North Andros to Feed the Nation

North Andros to Feed the Nation

 

By Gladstone Thurston

BahamaSeaWeed@groups.msn.com

Bahamas Information Services

February 6, 2004

 

 

Nicholl’s Town, Andros – The North Andros High School came in for commendations from Agriculture Minister V Alfred
Gray in its quest to feed the nation.

 

North Andros High is “the model for farming in all the secondary schools in the Bahamas,” added Labour and Immigration Minister Vincent Peet, the Member of Parliament for the area.

 

“I am pushing to get additional scholarships at the College of the Bahamas for those who want to take farming seriously,” Mr Peet told students “Until we can elevate farming to the level of respectability where it belongs, then many of you will still look at farming as a blue-collar work for somebody else to do.”

 

Mastic Point Primary won the H Newbold floating trophy for excellence in farming, a programme spearheaded by North Andros High last year.

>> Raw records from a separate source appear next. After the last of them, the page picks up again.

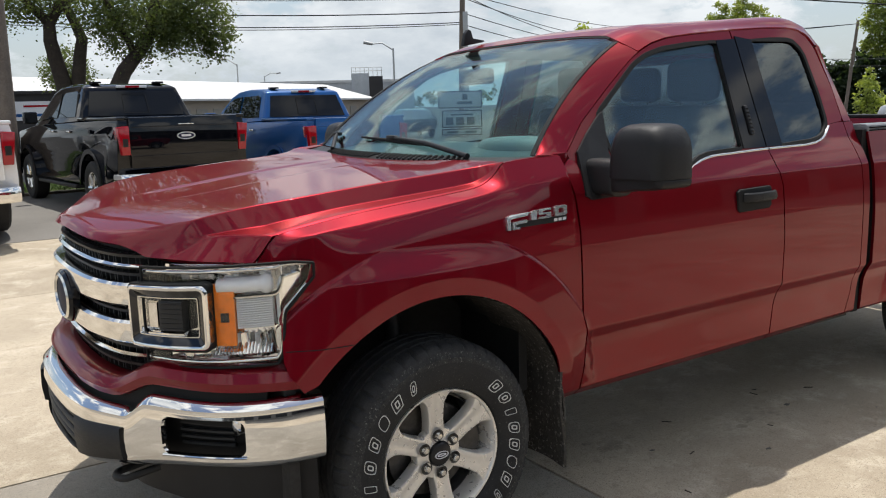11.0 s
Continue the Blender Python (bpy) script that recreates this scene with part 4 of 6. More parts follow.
def tyre_mesh(parent):
    prof = [(0.236, 0.050), (0.243, 0.034), (0.262, 0.024), (0.300, 0.018), (0.335, 0.017), (0.352, 0.019), (0.356, 0.023), (0.373, 0.029), (0.386, 0.037), (0.394, 0.049), (0.3985, 0.070), (0.400, 0.090), (0.385, 0.088), (0.385, 0.101), (0.4005, 0.102), (0.401, 0.130), (0.385, 0.130), (0.385, 0.143), (0.401, 0.144), (0.401, 0.172), (0.385, 0.173), (0.385, 0.186), (0.401, 0.187), (0.4005, 0.213), (0.386, 0.214), (0.386, 0.225), (0.400, 0.226), (0.398, 0.238), (0.392, 0.256), (0.380, 0.272), (0.350, 0.294), (0.30, 0.298), (0.262, 0.290), (0.236, 0.262)]
    n, k = 288, len(prof)
    verts, faces = [], []
    for i in range(n):
        a = 2 * math.pi * i / n
        for j, (r, d) in enumerate(prof):
            if 7 <= j <= 11 or 26 <= j <= 29:
                r = r - (0.0055 if i % 6 == 0 else 0.0) - (0.0016 if i % 2 == 0 else 0.0)
            if j in (13, 14, 15, 18, 19, 22, 23) and (i + j) % 8 == 0:
                r -= 0.004
            verts.append((r * math.cos(a), d - 0.05, r * math.sin(a)))
    for i in range(n):
        for j in range(k - 1):
            a, b = i * k + j, i * k + j + 1
            c, d = ((i + 1) % n) * k + j + 1, ((i + 1) % n) * k + j
            faces.append((a, b, c, d))
    ob = link_mesh("tyre", verts, faces, RUBBER, parent, "all-terrain tyre with raised white outline lettering", smooth=False)
    ob.data.materials.append(TREAD)
    ob.data.materials.append(SCUFF)
    fix_normals(ob)
    for p in ob.data.polygons:
        c = p.center
        if math.hypot(c.x, c.z) > 0.375:
            p.material_index = 1
        elif math.hypot(c.x, c.z) > 0.342 and c.y < 0.05:
            p.material_index = 2
    auto_smooth(ob, 28)
    return ob


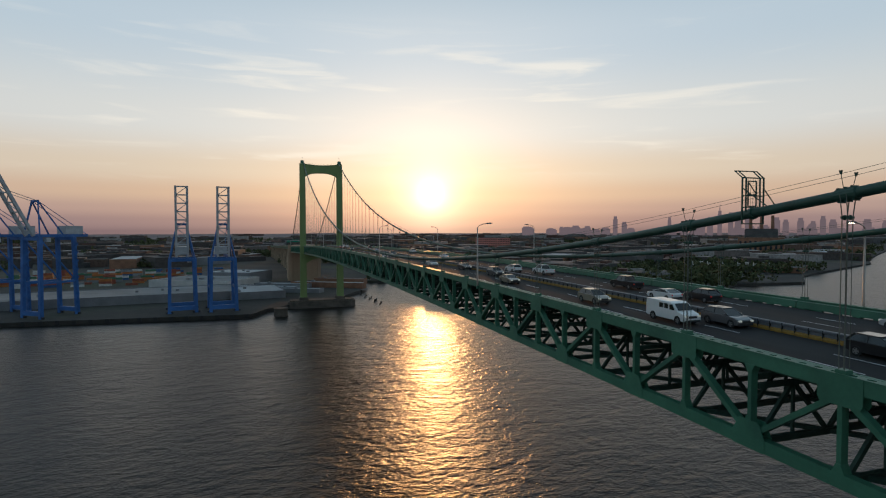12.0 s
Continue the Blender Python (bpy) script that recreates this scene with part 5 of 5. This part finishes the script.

Red Bay Primary was second, and Bowen Sound Primary came in third. All primary schools in the district including those in the Berry Islands participated.

 

Ministers Peet and Gray led a delegation from Nassau to the North Andros High School agriculture rally and exhibition on Thursday staged by the North Andros High 4H Club in collaboration with the agriculture science department.

 

Also present were Deputy Permanent Secretary/Ministry of Agriculture Ursula Chisholm, Agriculture Extension Officer Stephen Adderley, District Superintendent Harcourt Davis, Administrator Dr Huntly P Christie, and Chief Councillor Alphonso Smith. Joel Lewis is the principal at North Andros High.

 

“(The agriculture exhibition) comes at a time when we feel that providing food for ourselves is very, very necessary,” said agriculture science teacher and 4H Club co-ordinator Rai Budhu. “We hope to motivate you to strive towards self sufficiency.

 

“It is important for a nation to be self sufficient in food. A country, which is unable to provide its own food, can be in great problems. You can eat every day the things that are produced right here in North Andros.”

 

Agriculture exhibits at the school’s sprawling farms, adjacent to its campus, featured a wide variety of edibles – pumpkins, cassavas, yams, potatoes, broccolis, cauliflowers, tomatoes, grapefruits and nonis - the latest cash crop.

 

Chickens, pigs, goats and ducks are also raised as part of the programme.

 

Already North Andros High provides a Nassau-based hotel and restaurant with fresh fruit and vegetables.

 

“I see Andros as the breadbasket of today and tomorrow,” noted Agriculture Extension Officer Mr Adderley. “While there is limited farming going on at present, the potential for Andros is as a breadbasket to feed the whole nation.”

 

Mr Peet said the government is going to do much more to empower Bahamians, “especially you here in Andros where farming clearly should be and will be the lifeblood of Andros.

 

“Farming is something to look forward to. It is a profession, which pays, and you would be doing a very valuable service to yourselves, the Bahamas and the world.

 

“The farmers in Andros have been frustrated for years. We are about to ease that pressure for all farmers because farmers need to be respected and given the tools to earn a decent living.

 

“This exhibition is a very good example of the importance and the value that North Andros High is putting on farming.”

 

Agriculture Minister Gray urged Bahamians to consider agriculture as “serious business.”

 

He pointed out that farming provides an avenue through which the country’s economic base could be broadened while contributing to the country’s food security.

 

He warned of the “almost total reliance” of the country on a single industry – tourism, “an industry that is very sensitive to and is always driven by external forces over which we in the Bahamas have little or no control.

 

“It is important therefore for us to expand the pillars of our economy to include the agriculture and fishing industries.”

 

Another reason for agricultural economic expansion has to do with the Bahamas becoming more self-reliant.

 

“The fact is that we as a country rely too heavily on imports,” said Minister Gray.

 

In its effort to motivate farmers, the government has put in place a package of incentives, which include the provision of farmland, assistance in land clearing, duty-free exemption on equipment, and loan guarantees.

 

Mr Gray said he will be recommending to the government the granting of ‘start-up’ money for persons “who are serious about becoming involved in agriculture and who are willing to farm for produce, which are in high demands.

 

“I challenge you, therefore, to become partners with the government in making agriculture and fishing strong pillars in our country’s economic life,” said Mr Gray.

 

“I can assure you that those who are willing to become so involved would find this government’s attitude very embracing and supportive.”